### EXERCISE OBJECTIVE:
Quote all entries exactly, leaving pictures aside.

▬▬▬▬▬▬▬▬▬▬

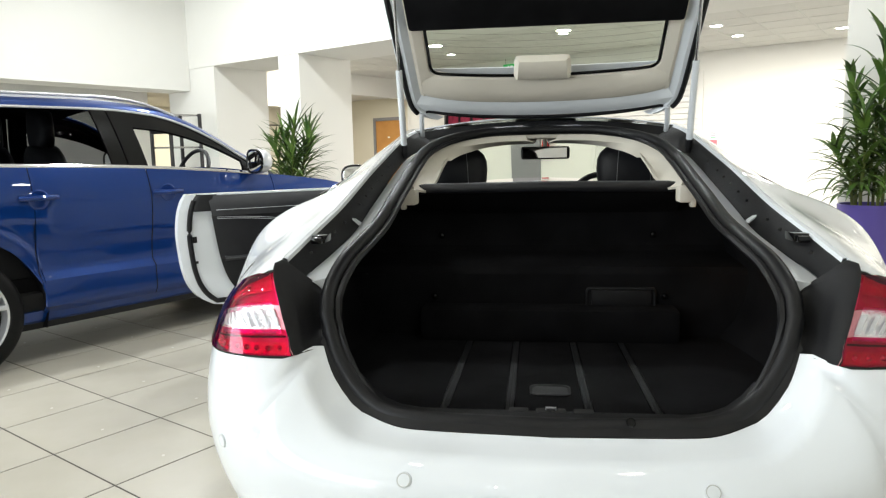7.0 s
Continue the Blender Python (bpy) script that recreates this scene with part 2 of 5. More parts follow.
def tube(bm, pts, r, n=8, closed=False, flat=1.0, cap=True, up=(0, 0, 1)):
    """A tube along points; flat squeezes it along its own up."""
    pts = [Vector(p) for p in pts]
    rings = []
    N = len(pts)
    for i, p in enumerate(pts):
        a = pts[(i - 1) % N] if closed or i else p
        b = pts[(i + 1) % N] if closed or i < N - 1 else p
        d = (b - a).normalized()
        side = d.cross(Vector(up))
        if side.length < 1e-4:
            side = d.cross(Vector((1, 0, 0)))
        side.normalize()
        top = side.cross(d)
        rr = r[i] if isinstance(r, (list, tuple)) else r
        rings.append([p + side * rr * math.cos(2 * math.pi * k / n) + top * rr * flat * math.sin(2 * math.pi * k / n) for k in range(n)] )
    vs = [[bm.verts.new(q) for q in ring] for ring in rings]
    for a, b in list(zip(vs, vs[1:])) + ([(vs[-1], vs[0])] if closed else []):
        for k in range(n):
            bm.faces.new((a[k], a[(k + 1) % n], b[(k + 1) % n], b[k]))
    if cap and not closed:
        bm.faces.new(vs[0][::-1])
        bm.faces.new(vs[-1])


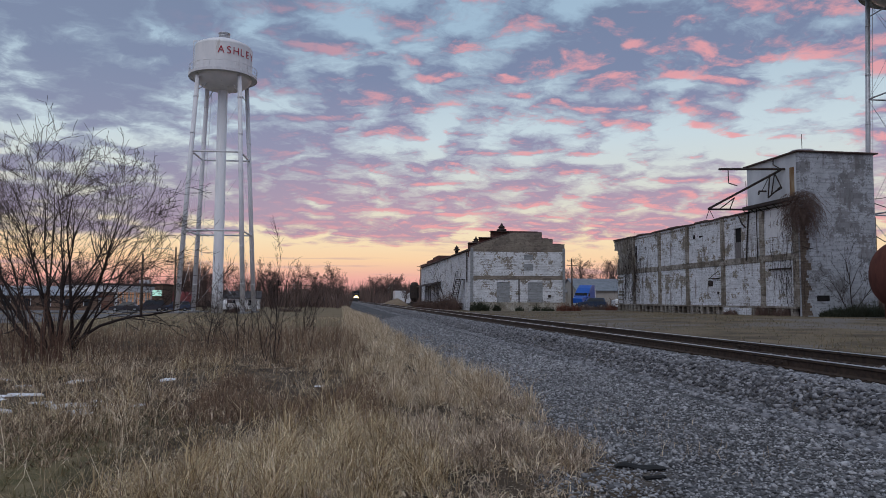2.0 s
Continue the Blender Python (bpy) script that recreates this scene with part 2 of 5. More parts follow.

▬▬▬▬▬▬▬▬▬▬

### RESPONSE TO THIS EXERCISE:
7.0 s
Continue the Blender Python (bpy) script that recreates this scene with part 2 of 5. More parts follow.
def tube(bm, pts, r, n=8, closed=False, flat=1.0, cap=True, up=(0, 0, 1)):
    """A tube along points; flat squeezes it along its own up."""
    pts = [Vector(p) for p in pts]
    rings = []
    N = len(pts)
    for i, p in enumerate(pts):
        a = pts[(i - 1) % N] if closed or i else p
        b = pts[(i + 1) % N] if closed or i < N - 1 else p
        d = (b - a).normalized()
        side = d.cross(Vector(up))
        if side.length < 1e-4:
            side = d.cross(Vector((1, 0, 0)))
        side.normalize()
        top = side.cross(d)
        rr = r[i] if isinstance(r, (list, tuple)) else r
        rings.append([p + side * rr * math.cos(2 * math.pi * k / n) + top * rr * flat * math.sin(2 * math.pi * k / n) for k in range(n)] )
    vs = [[bm.verts.new(q) for q in ring] for ring in rings]
    for a, b in list(zip(vs, vs[1:])) + ([(vs[-1], vs[0])] if closed else []):
        for k in range(n):
            bm.faces.new((a[k], a[(k + 1) % n], b[(k + 1) % n], b[k]))
    if cap and not closed:
        bm.faces.new(vs[0][::-1])
        bm.faces.new(vs[-1])


2.0 s
Continue the Blender Python (bpy) script that recreates this scene with part 2 of 5. More parts follow.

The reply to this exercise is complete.